Richard Kornitsky, ISO-NE’s assistant engineer for system planning, said the introduction of bidirectionality across existing ties causes a reduction of spillage during situations of low load and high-variable resource production. Total systemwide spillage is relatively low compared to the New England States Committee on Electricity case of 8,000 MW spilled because of the RTO’s assumption of high load in 2035.

Because emissions associated with imports from Hydro-Québec and New Brunswick are assumed to be zero, the impact of energy banking of non-emitting New England resources is not apparent in many of the systemwide metrics. Natural gas production is replaced by adding new ties with firm low threshold-price import capability from Hydro-Québec.
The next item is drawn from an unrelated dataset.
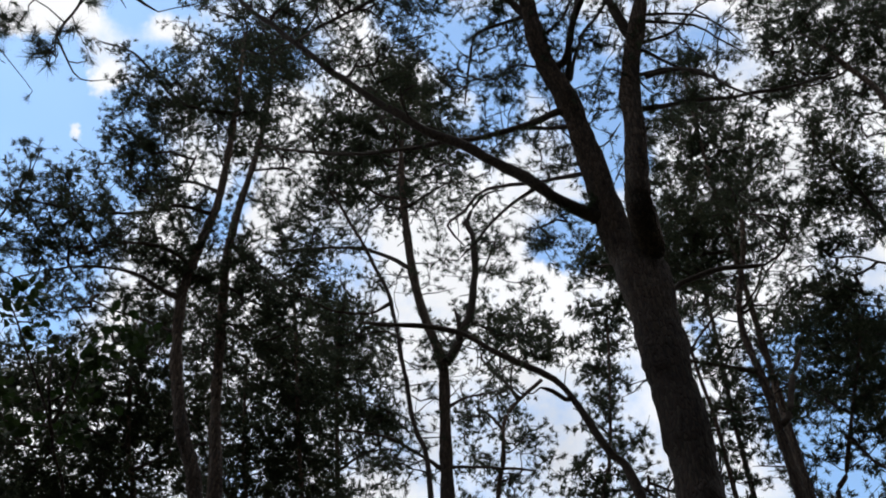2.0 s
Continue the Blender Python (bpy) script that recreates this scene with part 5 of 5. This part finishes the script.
tree = pine((4.54, 10.02), 'thin pine pole with few short boughs', 11.0)
limb(tree, 'trunk', [(0.00, 0.00, 0.00), (0.07, -0.03, 3.82), (0.12, -0.06, 7.63), (0.35, -0.16, 8.40), (0.61, -0.29, 9.15), (0.90, -0.42, 9.95), (1.08, -0.51, 10.47)], 0.067, 0.020)
limb(tree, 'limb', [(0.48, -0.23, 8.85), (0.53, -0.42, 8.43), (0.65, -0.64, 8.00)], 0.034, 0.014)
limb(tree, 'limb', [(0.61, -0.29, 9.15), (0.48, -0.06, 9.51), (0.37, 0.16, 9.96)], 0.023, 0.012)
clumps(tree, [(0.67, -0.32, 9.67, 0.70, 0.48, 0.98), (0.08, -0.04, 8.82, 0.59, 0.51, 0.79), (0.62, -0.44, 8.53, 0.50, 0.58, 0.96), (0.91, -0.43, 10.34, 0.54, 0.45, 1.38), (0.13, -0.06, 8.08, 0.57, 0.41, 0.83), (0.08, 0.30, 10.17, 0.36, 0.55, 0.64), (1.02, -0.48, 9.35, 0.52, 0.52, 1.78)])

tree = pine((-6.35, 6.38), 'narrow conical pine with tightly packed dark needles', 9.0)
limb(tree, 'trunk', [(0.00, 0.00, 0.00), (0.03, 0.03, 4.90), (0.05, 0.05, 9.79), (0.16, 0.15, 10.59), (0.25, 0.25, 11.27)], 0.095, 0.030)
limb(tree, 'limb', [(0.12, 0.12, 10.41), (0.49, 0.48, 10.68), (0.79, 0.77, 10.69)], 0.025, 0.011)
limb(tree, 'limb', [(0.12, 0.12, 10.41), (-0.21, -0.20, 10.70)], 0.025, 0.011)
clumps(tree, [(0.45, 0.44, 10.79, 0.58, 0.45, 2.30), (0.08, 0.08, 10.61, 0.65, 0.41, 2.40), (-0.32, -0.31, 10.53, 0.49, 0.32, 2.40), (0.64, 0.63, 10.35, 0.40, 0.40, 1.91), (0.34, 0.33, 11.13, 0.42, 0.33, 1.78), (-0.13, -0.12, 11.07, 0.50, 0.50, 1.91), (-0.72, -0.70, 10.75, 0.49, 0.33, 1.39), (0.10, 0.10, 12.57, 0.63, 0.54, 0.53)])

tree = pine((-8.71, 4.92), 'small bushy pine with bright green tips', 10.0)
limb(tree, 'trunk', [(0.00, 0.00, 0.00), (-0.02, -0.04, 5.29), (-0.04, -0.08, 10.57), (-0.14, -0.25, 11.29), (-0.22, -0.41, 11.88)], 0.067, 0.016)
limb(tree, 'limb', [(-0.13, -0.23, 11.20), (-0.30, -0.54, 11.37)], 0.020, 0.012)
clumps(tree, [(-0.17, -0.30, 11.49, 0.45, 0.41, 2.05), (-0.21, -0.38, 11.03, 0.53, 0.35, 1.27), (-0.11, -0.21, 11.98, 0.37, 0.28, 1.25), (0.00, 0.01, 11.31, 0.36, 0.36, 2.13)])
clumps(tree, [(-0.04, -0.74, 11.05, 0.46, 0.33, 2.00), (-0.07, -0.79, 10.30, 0.52, 0.37, 2.00), (0.23, -0.21, 10.67, 0.46, 0.32, 2.00), (-0.08, -0.81, 11.66, 0.28, 0.22, 1.40)])

tree = sapling((-1.87, 4.64), 'broadleaf sapling with small rounded dark leaves', 5.0)
limb(tree, 'trunk', [(0.00, 0.00, 0.00), (-0.04, -0.02, 2.15), (-0.08, -0.03, 4.30), (-0.24, -0.10, 4.86), (-0.38, -0.16, 5.30)], 0.018, 0.007)
limb(tree, 'limb', [(-0.26, -0.11, 4.93), (-0.43, -0.29, 5.27), (-0.53, -0.44, 5.48), (-0.57, -0.56, 5.54)], 0.009, 0.004)
limb(tree, 'limb', [(-0.28, -0.12, 5.00), (-0.22, -0.16, 5.33), (-0.10, -0.18, 5.51), (0.03, -0.20, 5.56)], 0.009, 0.004)
limb(tree, 'limb', [(-0.35, -0.15, 5.22), (-0.45, -0.08, 5.58), (-0.40, 0.05, 5.84)], 0.007, 0.004)
clumps(tree, [(-0.49, -0.42, 5.50, 0.24, 0.16, 0.21), (-0.12, -0.18, 5.49, 0.24, 0.14, 0.30), (-0.45, -0.10, 5.52, 0.33, 0.16, 0.47), (-0.15, -0.14, 5.31, 0.24, 0.16, 0.42), (-0.48, -0.29, 5.11, 0.23, 0.23, 0.74), (-0.31, -0.16, 5.05, 0.27, 0.19, 0.73), (0.04, -0.20, 5.54, 0.12, 0.08, 0.22)])

tree = sapling((-3.19, 2.41), 'broadleaf sapling with small rounded dark leaves', 4.0)
limb(tree, 'trunk', [(0.00, 0.00, 0.00), (-0.01, -0.01, 2.63), (-0.01, -0.02, 5.26), (-0.04, -0.06, 5.57), (-0.07, -0.10, 5.91)], 0.015, 0.005)
limb(tree, 'limb', [(-0.05, -0.06, 5.61), (-0.02, -0.20, 5.65), (0.04, -0.28, 5.67)], 0.006, 0.004)
limb(tree, 'limb', [(-0.06, -0.08, 5.73), (-0.11, 0.02, 6.09), (-0.20, 0.07, 6.35)], 0.007, 0.004)
clumps(tree, [(-0.06, -0.09, 5.92, 0.15, 0.15, 0.41), (-0.04, -0.08, 5.62, 0.16, 0.14, 0.89), (-0.17, 0.04, 6.25, 0.10, 0.10, 0.20), (-0.02, -0.18, 5.67, 0.11, 0.11, 0.41), (-0.54, -1.06, 5.16, 0.14, 0.10, 0.19)])

for grown_tree in GROWN:
    flesh_out(grown_tree)


# ---- unseen trees added to block sky light ----
def build_sky_blockers():
    """Plain trunks and rough crowns, never seen, added to block light from behind, overhead and low all round."""
    wood, green = [], []
    spots = [(az, 9.5 + 2.5 * (i % 2), 1.7) for i, az in enumerate(range(130, 276, 9))]
    spots += [(az, 13.0 + i % 3, 2.0) for i, az in enumerate((123, 129, 135, 141, 147, 263, 269, 275, 281))]
    spots += [(az, 6.0 + (i % 3), 2.4) for i, az in enumerate(range(158, 247, 11))] + [(180, 1.6, 2.2), (140, 3.0, 1.5), (255, 3.2, 1.6)]
    for az, d, broad in spots:
        base = np.array(toward(az, 0)) * d
        tall, low = rng.uniform(14, 17), 0.08 if d > 5 else 0.68
        line = spline([base, base + (0.1, 0.1, tall * 0.5), base + (0.2, -0.1, tall)], 0.8)
        wood.append(tube(line, np.linspace(0.16, 0.03, len(line)), 8))
        n = 420
        u = rng.random((n, 1))
        reach = broad * np.sin(u * np.pi * 0.8 + 0.4) * rng.random((n, 1)) ** 0.5
        turn = rng.random((n, 1)) * math.tau
        tips = base + np.hstack([np.cos(turn) * reach, np.sin(turn) * reach, tall * (low + (1 - low) * u)])
        green.append(sprigs(tips, unit(rng.standard_normal((n, 3))), 4, 0.75, 0.36, 0.1, (0.4, 1.4)))
    # low ring on every side, below the view, to cut light from the horizon
    n = 9000
    turn = rng.random((n, 1)) * math.tau
    away = rng.uniform(17, 25, (n, 1))
    tips = np.hstack([np.cos(turn) * away, np.sin(turn) * away, away * 0.4 * rng.random((n, 1)) ** 0.8])
    green.append(sprigs(tips, unit(rng.standard_normal((n, 3))), 5, 0.8, 0.4, 0.2, (0.4, 1.4)))
    blockers = tagged(new("sky_blocker_trees"), "unseen pine trees added to block sky light", "wood", kind="stuff")
    v, f = joined(wood)
    mesh_object("trunk_mass", v, f, BARK, blockers)
    v, f = joined(green)
    mesh_object("needle_mass", v, f, NEEDLE, blockers, smooth=False)


build_sky_blockers()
The study used bidirectional threshold prices reflecting renewable energy credit values, first-to-curtail imports, then trigger exports, with renewables curtailed once export capability is exhausted. The prices ranged from -$100/MWh for behind-the-meter PV to -$30/MWh for onshore wind. The trigger for exports is assumed at -$25/MWh.

Kornitsky asked for any feedback or comments by Dec. 1, including possible sensitivity scenarios. The next steps include identifying sensitivity scenarios and assumptions for the PAC meeting on Dec. 16, presenting assumptions for ancillary services analysis and draft results in the first quarter of 2021. The final report is expected in the second quarter of 2021.